Wu-Tang Come Full Circle With New Album, 8 Diagram, This Summer

NEW YORK- January 24, 2007—Legendary multi-platinum hip-hop group
Wu-Tang Clan go back to their roots with 8 Diagrams, their first new album in
six years, on Steve Rifkind’s SRC label through Universal Records to come
out this summer. The band released their very first album, Enter the
Wu-Tang (36 Chambers), on Rifkind’s groundbreaking Loud Records nearly 15 years ago
and went on to carve out one of the most distinctive catalogs in hip-hop,
its nine members going on to success not only in music, but also acting,
scoring films, video games and clothing lines.

“This is the perfect time for us to come back, the stars are aligned,”
says one of the band’s three founders, RZA, who started the group with GZA
and the late Ol’ Dirty Bastard, adding six other members from Brooklyn and
Staten Island, including Method Man, Raekwon the Chef, Ghostface
Killah, Inspectah Deck, Masta Killa and U-God, taking their name from one of
their beloved Hong Kong martial arts films. “It’s like when we first started
with Steve.
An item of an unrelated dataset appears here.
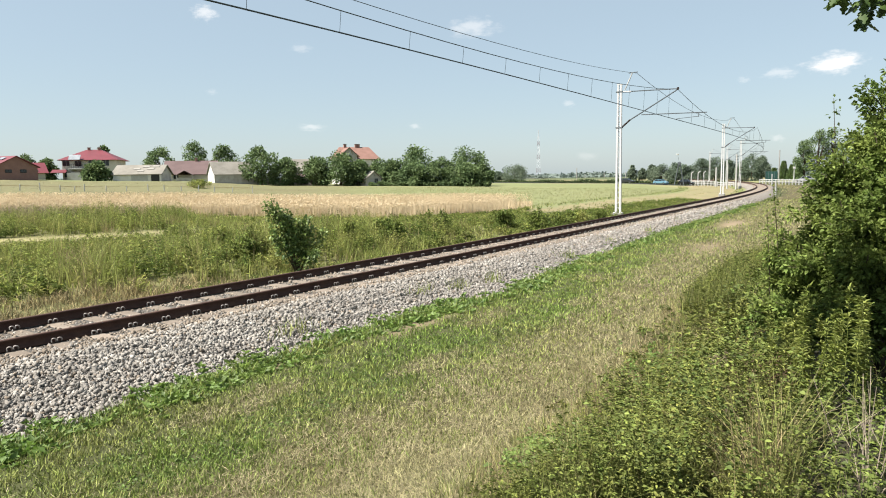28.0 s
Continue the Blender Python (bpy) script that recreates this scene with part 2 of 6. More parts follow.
M = dict(
    rail=material("rusty_rail_steel", (0.10, 0.054, 0.042), (0.14, 0.078, 0.058), 6, 60, 0.9, 0.2),
    rail_top=material("worn_rail_head", (0.30, 0.25, 0.21), (0.20, 0.14, 0.10), 2, 40, 0.38, metal=0.7),
    sleeper=object_tinted(material("sandy_concrete", (0.39, 0.325, 0.265), (0.30, 0.245, 0.195), 3, 60, 0.9, 0.3), 0.15),
    clip=material("grey_clip_steel", (0.48, 0.44, 0.41), (0.30, 0.25, 0.22), 20, 90, 0.55, metal=0.3),
    stone=material("granite_chippings", (0.58, 0.54, 0.485), (0.44, 0.40, 0.355), 2.0, 70, 0.92, 0.5, spread=0.6, sparkle=(0.72, 1.4)),
    # near bed: shade between the loose stones put into a darker colour
    stone_bed=material("gap_shaded_chippings_bed", (0.20, 0.18, 0.16), (0.10, 0.09, 0.08), 14, 26, 0.95, 1.0),
    # far bed: paler copy of the same chippings, without that gap shade
    far_bed=material("paler_far_chippings_bed", (0.44, 0.395, 0.345), (0.27, 0.24, 0.205), 5, 26, 0.95, 0.6),
    dust=material("sandy_chippings", (0.46, 0.38, 0.30), (0.33, 0.27, 0.21), 3, 70, 0.9, 0.5, spread=0.4),
    mast=material("white_mast_paint", (0.98, 0.98, 0.97), (0.86, 0.87, 0.87), 3, 30, 0.45),
    steel=material("galvanised_steel", (0.22, 0.25, 0.27), (0.15, 0.17, 0.19), 5, 40, 0.5, metal=0.4),
    wire=material("weathered_wire", (0.10, 0.135, 0.135), (0.06, 0.08, 0.085), 2, 30, 0.55, metal=0.3),
    insulator=material("brown_insulator", (0.05, 0.035, 0.03), None, 5, 40, 0.3),
    concrete=material("pale_concrete", (0.52, 0.50, 0.47), (0.42, 0.40, 0.37), 2, 40, 0.9, 0.2),
    white=material("white_paint", (0.75, 0.75, 0.72), (0.62, 0.62, 0.58), 2, 30, 0.6),
    grass_green=material("mown_grass", (0.29, 0.42, 0.08), (0.46, 0.49, 0.15), 0.5, 9, 0.7, spread=0.55, glow=0.15, sparkle=(0.45, 2.0)),
    grass_dry=material("dry_cut_grass", (0.61, 0.57, 0.29), (0.46, 0.44, 0.20), 0.6, 9, 0.8, spread=0.55, glow=0.12, sparkle=(0.45, 2.0)),
    straw=material("cut_straw", (0.70, 0.62, 0.36), (0.50, 0.44, 0.23), 0.7, 9, 0.8, spread=0.5, sparkle=(0.5, 1.4), glow=0.15),
    herb=material("low_herb_leaves", (0.20, 0.34, 0.06), (0.31, 0.44, 0.10), 1.2, 8, 0.6, spread=0.35, glow=0.35),
    weed=material("tall_weed_leaves", (0.44, 0.54, 0.13), (0.66, 0.66, 0.22), 0.7, 6, 0.65, spread=0.5, glow=0.36, sparkle=(0.55, 1.75)),
    verge=material("verge_weed_leaves", (0.19, 0.285, 0.06), (0.44, 0.50, 0.13), 0.8, 5, 0.7, spread=0.7, glow=0.3, sparkle=(0.5, 1.8)),
    bank=material("bank_weed_leaves", (0.17, 0.255, 0.045), (0.42, 0.44, 0.105), 0.8, 9, 0.8, spread=0.6, glow=0.1, sparkle=(0.5, 1.35)),
    bank_dark=material("bramble_leaves", (0.13, 0.19, 0.04), (0.30, 0.36, 0.08), 2.2, 9, 0.65, spread=0.6, glow=0.15, sparkle=(0.6, 1.6)),
    bank_grass=material("bank_grass_blades", (0.50, 0.50, 0.16), (0.36, 0.41, 0.11), 1.5, 8, 0.6, spread=0.5, glow=0.38, sparkle=(0.45, 1.9)),
    brown_stem=material("brown_withered_stem", (0.24, 0.155, 0.09), (0.17, 0.11, 0.065), 3, 20, 0.9, spread=0.4),
    brown_grass=material("ripened_brown_grass", (0.72, 0.58, 0.42), (0.56, 0.48, 0.3), 0.3, 4, 0.85, spread=0.35, glow=0.2),
    pale_twig=material("bare_dead_twig", (0.60, 0.50, 0.38), (0.44, 0.36, 0.27), 4, 40, 0.9, 0.3),
    elder=material("elder_leaves", (0.16, 0.28, 0.07), (0.33, 0.44, 0.12), 0.9, 6, 0.55, spread=0.5, glow=0.3),
    # air haze is painted into the woods as a paler, bluer green
    woods=material("haze_tinted_woods", (0.27, 0.335, 0.30), (0.33, 0.40, 0.35), 0.05, 0.5, 0.9, spread=0.12, glow=0.2),
    hedge=material("field_hedge", (0.09, 0.14, 0.06), (0.15, 0.2, 0.08), 0.3, 2, 0.8, spread=0.3, glow=0.2),
    # tower colours have the distance haze painted in, greyer and bluer
    tower_white=material("haze_blued_tower_white", (0.95, 1.0, 1.06), (0.85, 0.9, 0.96), 0.2, 2, 0.6),
    tower_red=material("haze_greyed_tower_red", (0.5, 0.42, 0.46), None, 0.2, 2, 0.6),
    weed_dry=material("withered_stems", (0.64, 0.53, 0.29), (0.48, 0.39, 0.19), 0.5, 6, 0.85, spread=0.35, glow=0.3, sparkle=(0.45, 2.0)),
    bramble=material("dark_bush_leaves", (0.10, 0.18, 0.045), (0.17, 0.25, 0.07), 1.0, 9, 0.5, spread=0.4, glow=0.3),
    goldenrod=material("goldenrod_leaves", (0.60, 0.66, 0.18), (0.38, 0.47, 0.10), 2.0, 9, 0.65, spread=0.3, glow=0.25, sparkle=(0.6, 1.5)),
    shrub=material("hornbeam_leaves", (0.25, 0.38, 0.085), (0.43, 0.53, 0.13), 1.1, 7, 0.7, spread=0.5, glow=0.42, sparkle=(0.6, 1.4)),
    oak=material("oak_leaves", (0.06, 0.11, 0.035), (0.14, 0.22, 0.05), 5.0, 20, 0.45, spread=0.4, glow=0.35),
    twig=material("grey_brown_bark", (0.16, 0.12, 0.085), (0.09, 0.07, 0.05), 6, 60, 0.9, 0.4),
    wheat=material("ripe_wheat", (1.16, 0.96, 0.65), (1.02, 0.83, 0.54), 0.12, 4, 0.85, spread=0.14, glow=0.2),
    crop=material("green_oats", (0.46, 0.47, 0.22), (0.54, 0.51, 0.27), 0.05, 2, 0.8, spread=0.25, glow=0.2),
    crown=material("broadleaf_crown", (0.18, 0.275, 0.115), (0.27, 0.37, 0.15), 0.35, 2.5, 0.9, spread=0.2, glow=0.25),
    # crown green for far trees, with haze mixed into the colour
    crown_far=material("haze_tinted_foliage", (0.22, 0.30, 0.205), (0.30, 0.375, 0.26), 0.1, 1.0, 0.95, spread=0.06, glow=0.2),
    roof_red=material("red_sheet_roof", (0.27, 0.036, 0.055), (0.22, 0.03, 0.045), 0.5, 8, 0.55),
    roof_tile=material("terracotta_tiles", (0.42, 0.235, 0.19), (0.34, 0.19, 0.15), 0.8, 9, 0.75),
    roof_grey=material("grey_fibre_cement", (0.42, 0.39, 0.34), (0.30, 0.28, 0.24), 0.5, 7, 0.9),
    roof_brown=material("brown_sheet_roof", (0.24, 0.16, 0.155), (0.19, 0.125, 0.12), 0.5, 7, 0.7),
    brick=material("red_brown_brick", (0.55, 0.32, 0.26), (0.46, 0.26, 0.21), 1.0, 12, 0.9),
    brick_light=material("orange_and_sunlit_brick", (0.60, 0.33, 0.235), (0.5, 0.27, 0.19), 1.0, 12, 0.9),
    plaster=material("cream_plaster", (1.1, 1.03, 0.9), (0.95, 0.89, 0.78), 0.6, 7, 0.9),
    plaster_white=material("white_plaster", (1.3, 1.28, 1.2), (1.1, 1.08, 1.02), 0.6, 7, 0.9),
    boards=material("grey_weathered_boards", (0.86, 0.82, 0.76), (0.66, 0.62, 0.57), 1.2, 12, 0.9),
    roof_pale=material("pale_roof_sheet", (0.50, 0.475, 0.43), (0.40, 0.38, 0.34), 0.8, 8, 0.85),
    dark=material("dark_trim_and_opening_shade", (0.03, 0.03, 0.03), None, 2, 10, 0.6),
    glass=material("window_glass", (0.03, 0.04, 0.05), (0.02, 0.03, 0.035), 2, 10, 0.08),
    panel=material("solar_panel", (0.55, 0.58, 0.62), (0.4, 0.43, 0.47), 1, 8, 0.15),
    asphalt=material("asphalt", (0.06, 0.06, 0.06), (0.045, 0.045, 0.045), 1, 20, 0.9),
    blue=material("light_blue_car_paint", (0.24, 0.46, 0.58), (0.21, 0.42, 0.54), 2, 10, 0.25),
    black=material("black_car_paint", (0.015, 0.02, 0.02), None, 2, 10, 0.25),
    grey=material("dark_grey_car_paint", (0.05, 0.055, 0.055), None, 2, 10, 0.25),
    silver=material("silver_car_paint", (0.62, 0.63, 0.64), None, 2, 10, 0.3),
    tyre=material("tyre_rubber", (0.015, 0.015, 0.015), None, 9, 50, 0.85),
    rim=material("alloy_rim", (0.45, 0.46, 0.47), None, 9, 50, 0.3, metal=0.8),
    lamp_red=material("red_lens", (0.4, 0.02, 0.02), None, 9, 50, 0.2),
    lamp_clear=material("clear_lens", (0.7, 0.7, 0.68), None, 9, 50, 0.15),
    net=material("green_mesh_screen", (0.03, 0.105, 0.085), (0.025, 0.085, 0.07), 1, 8, 0.8),
        insect=material("dark_insect", (0.03, 0.025, 0.02), None, 20, 90, 0.5),
)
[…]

We put out real hip-hop at a time when it was turning into pop
or R&B. We brought the focus back to the music in its rawest form, without
studio polish or radio hooks.”

The roots of Wu-Tang’s reunion took place last year, when the band was
rapturously received at a rare live performance in California before
more than 10,000 fans.

“The energy is just like it was, and it’s needed in our industry same
as back then,” says Rifkind, who started SRC after Loud and has broken
such acts as David Banner and more recently, Akon, into multi-platinum
sellers. Rifkind and RZA also pioneered corporate and label synergy by bringing
in major corporations to sponsor individual artists within the hip-hop
community. “Over the last few years, the group has developed a whole
new fan base of 20-year-olds and even younger who’ve never even seen them
play.”

From the start, Wu-Tang Clan represented a hip-hop collective, its
individual members all pursuing individual careers, then coming back to
their base. The group’s 1997 breakthrough, the two-CD Wu-Tang Forever,
set a record for hip-hop acts by selling 600k in its first week, debuting at
#1 on its way to 4 million in U.S. sales. “Although there have been other
releases by solo members on different labels,” said Rifkind and RZA, “this is a
conjunction of creative and corporate thinking by the whole group.”

Since then, RZA has acted in several films, including Jim Jarmusch’s
Coffee and Cigarettes and Derailed, as well as composing the score for Ghost
Dog, Kill Bill Vol. 1 and 2, Soul Plane, Barbershop 2 and Blade Trinity.
Method Man acted in both feature films and TV, while GZA, Raekwon and
Ghostface Killah have all put out successful solo albums.

8 Diagrams, also named after a kung fu epic, will be the first group
recording since the death of Ol’ Dirty Bastard in Nov. 2004, and RZA
promises the new album will include a performance of O.D.B. “in his
rawest form” from the vault “which will show you why he was considered one of
the illest MCs ever.” There is also a tribute song to O.D.B. titled, “Life
Changes,” that has been in the can for awhile. “Hopefully, it will
provide some closure for the fans,” says RZA.

RZA insists Wu-Tang Clan’s return coincides with their desire to win
over fans who’ve been disappointed with the recent direction of hip-hop,
just as it was when they began.

“People want something that gives them an adrenaline rush,” says RZA.
“We’re here to supply that fix. How could hip-hop be dead if Wu-Tang is
forever? We’re here to revive the spirit and the economics and bring in a wave
of energy that has lately dissipated.”